A new development took place on Sunday in Egypt’s ongoing "virginity test" case, with plaintiff Rasha Abdel Rahman providing new names of who was responsible for, and additional details about, the mistreatment she suffered.
The trial, meanwhile, has been postponed to 11 March, when a final verdict is expected.
After military personnel dispersed a sit-in in Cairo’s Tahrir Square on 9 March, 2011, a number of female detainees were subjected to torture, including the use of arbitrary “virginity tests.”
Army physician Ahmed Adel is being currently prosecuted for practicing the controversial test on a number of female political activists, including Abdel Rahman and Samira Ibrahim.

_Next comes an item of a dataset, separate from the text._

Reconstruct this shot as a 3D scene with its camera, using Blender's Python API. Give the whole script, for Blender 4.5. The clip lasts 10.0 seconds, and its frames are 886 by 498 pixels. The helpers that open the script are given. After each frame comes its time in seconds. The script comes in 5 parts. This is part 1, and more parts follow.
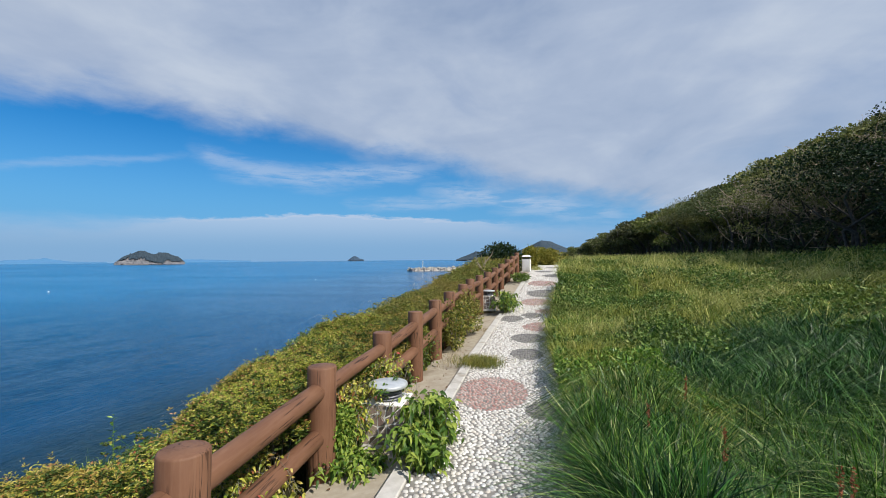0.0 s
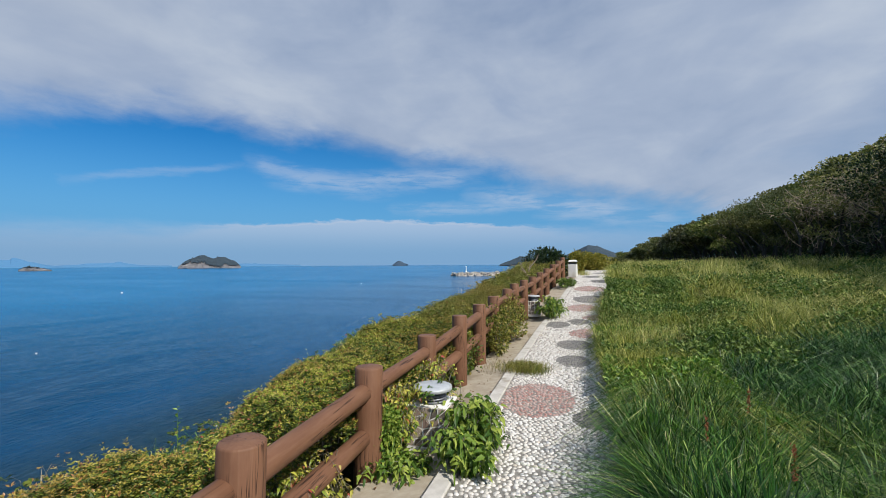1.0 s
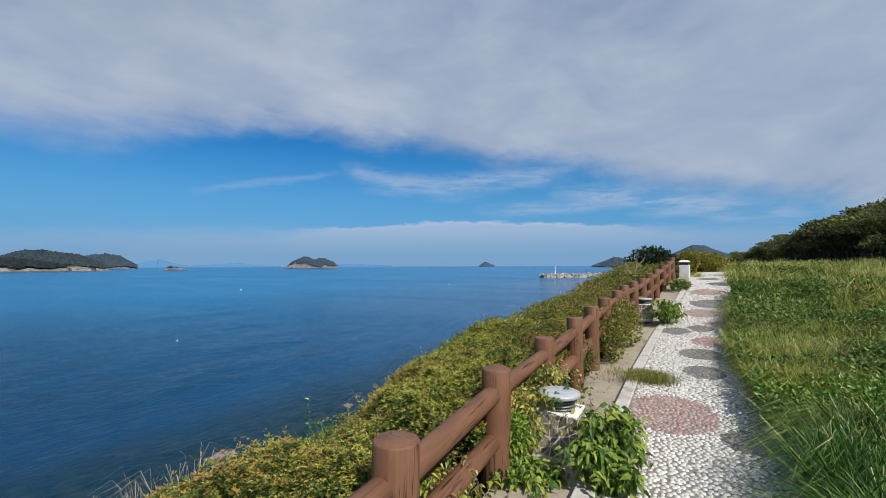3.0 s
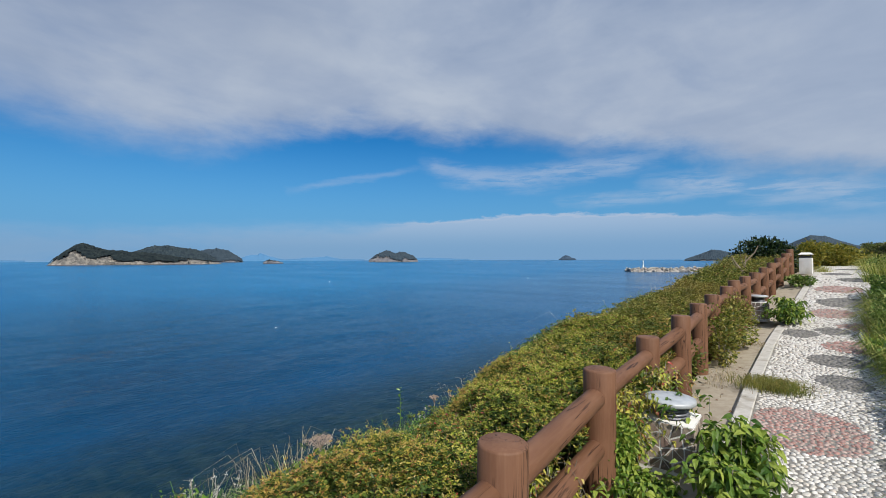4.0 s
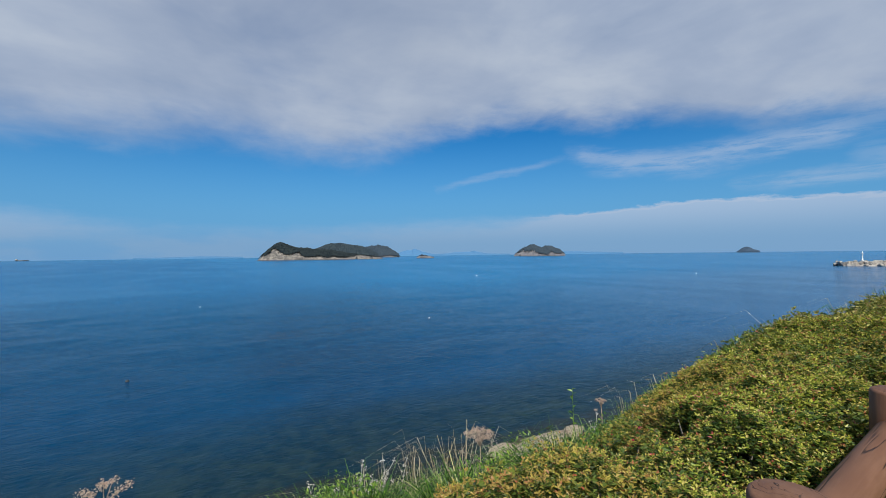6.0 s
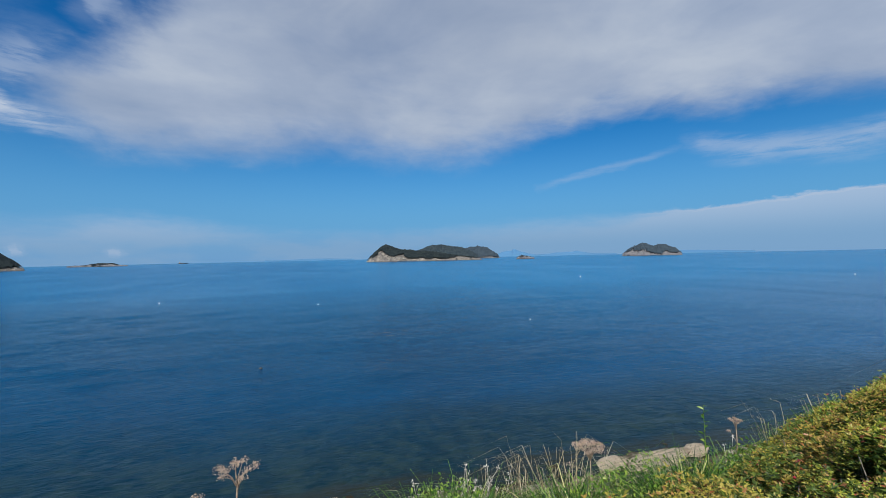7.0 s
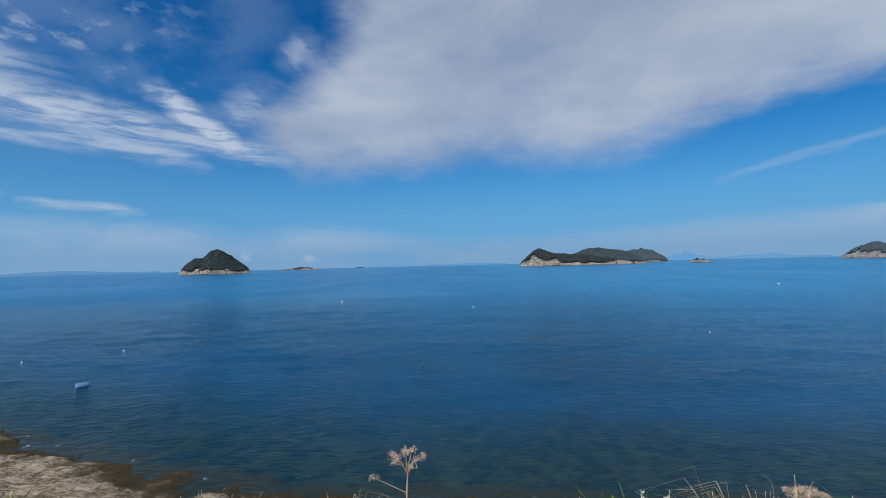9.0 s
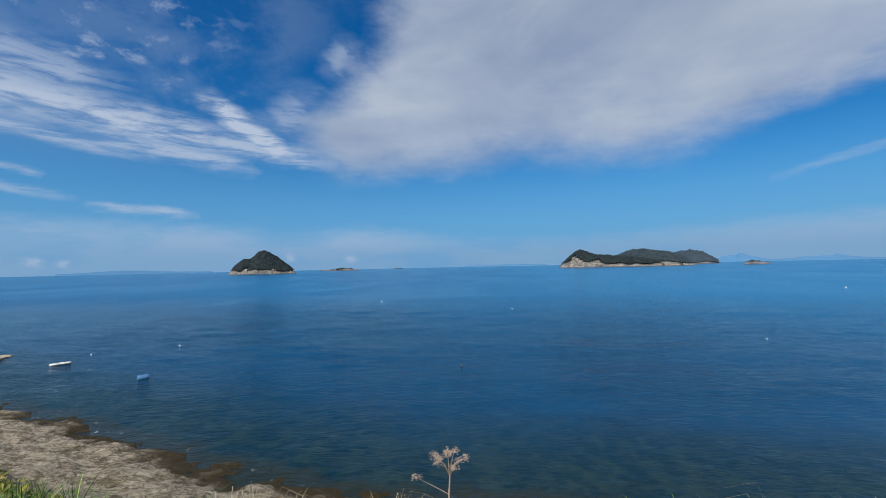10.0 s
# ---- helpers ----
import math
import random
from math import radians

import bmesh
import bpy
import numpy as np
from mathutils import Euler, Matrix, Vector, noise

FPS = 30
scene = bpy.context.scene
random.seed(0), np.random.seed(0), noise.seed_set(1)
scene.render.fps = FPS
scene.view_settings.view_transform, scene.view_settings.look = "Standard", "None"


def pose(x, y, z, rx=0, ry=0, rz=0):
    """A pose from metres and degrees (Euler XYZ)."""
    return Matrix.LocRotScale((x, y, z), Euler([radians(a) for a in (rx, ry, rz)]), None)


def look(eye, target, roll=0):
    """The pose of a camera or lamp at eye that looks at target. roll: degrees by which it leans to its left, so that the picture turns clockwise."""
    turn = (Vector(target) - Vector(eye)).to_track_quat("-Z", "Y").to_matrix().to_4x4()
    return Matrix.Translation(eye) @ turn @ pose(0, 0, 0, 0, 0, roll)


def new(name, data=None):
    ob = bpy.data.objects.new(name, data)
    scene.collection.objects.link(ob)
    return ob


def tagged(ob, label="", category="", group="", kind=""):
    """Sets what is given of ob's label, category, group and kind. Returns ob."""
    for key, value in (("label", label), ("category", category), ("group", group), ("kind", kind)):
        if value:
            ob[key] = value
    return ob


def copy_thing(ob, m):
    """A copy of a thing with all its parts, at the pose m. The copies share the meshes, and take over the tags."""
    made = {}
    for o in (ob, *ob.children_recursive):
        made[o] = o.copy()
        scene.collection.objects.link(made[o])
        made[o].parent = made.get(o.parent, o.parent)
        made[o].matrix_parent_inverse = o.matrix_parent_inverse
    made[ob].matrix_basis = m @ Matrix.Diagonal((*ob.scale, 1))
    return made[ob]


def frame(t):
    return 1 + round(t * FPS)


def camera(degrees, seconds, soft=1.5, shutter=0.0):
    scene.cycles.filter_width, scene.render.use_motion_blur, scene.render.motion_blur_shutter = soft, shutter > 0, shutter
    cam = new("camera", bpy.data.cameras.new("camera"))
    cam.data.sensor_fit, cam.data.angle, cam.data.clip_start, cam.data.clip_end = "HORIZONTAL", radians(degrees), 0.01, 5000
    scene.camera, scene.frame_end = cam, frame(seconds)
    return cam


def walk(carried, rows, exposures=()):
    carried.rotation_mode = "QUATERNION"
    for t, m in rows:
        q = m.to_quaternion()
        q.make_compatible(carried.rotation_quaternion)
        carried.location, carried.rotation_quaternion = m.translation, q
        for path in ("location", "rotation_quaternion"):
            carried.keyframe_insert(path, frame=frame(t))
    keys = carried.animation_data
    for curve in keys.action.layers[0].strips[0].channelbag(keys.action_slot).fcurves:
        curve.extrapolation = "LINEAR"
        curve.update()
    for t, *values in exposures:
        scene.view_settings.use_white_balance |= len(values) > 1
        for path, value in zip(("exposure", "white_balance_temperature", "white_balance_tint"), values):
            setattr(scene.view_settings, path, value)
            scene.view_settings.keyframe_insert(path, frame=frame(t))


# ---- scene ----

The defendants’ lawyers, for their part, said that Abdel Rahman’s statements conflicted with those of Ibrahim, who was the first of seven women to formally file charges.
The case triggered an outcry among human rights organisations, both in Egypt and abroad, who describe the tests as blatant violations of human rights.
In December 2011, Egypt's Administrative Court issued a ruling in Ibrahim's favour, legally banning the practice of conducting virginity tests on female detainees.
Prosecutors and witnesses have both expressed dissatisfaction with progress made in the case, noting that some evidence produced had revealed that victims had only been asked about their virginity and had not, in fact, been subject to testing.
On 7 February, two prison wardens summoned to deliver testimony denied that the incident had ever taken place. The two claimed that the women in question had only been asked by army personnel if they were married and whether or not they were pregnant.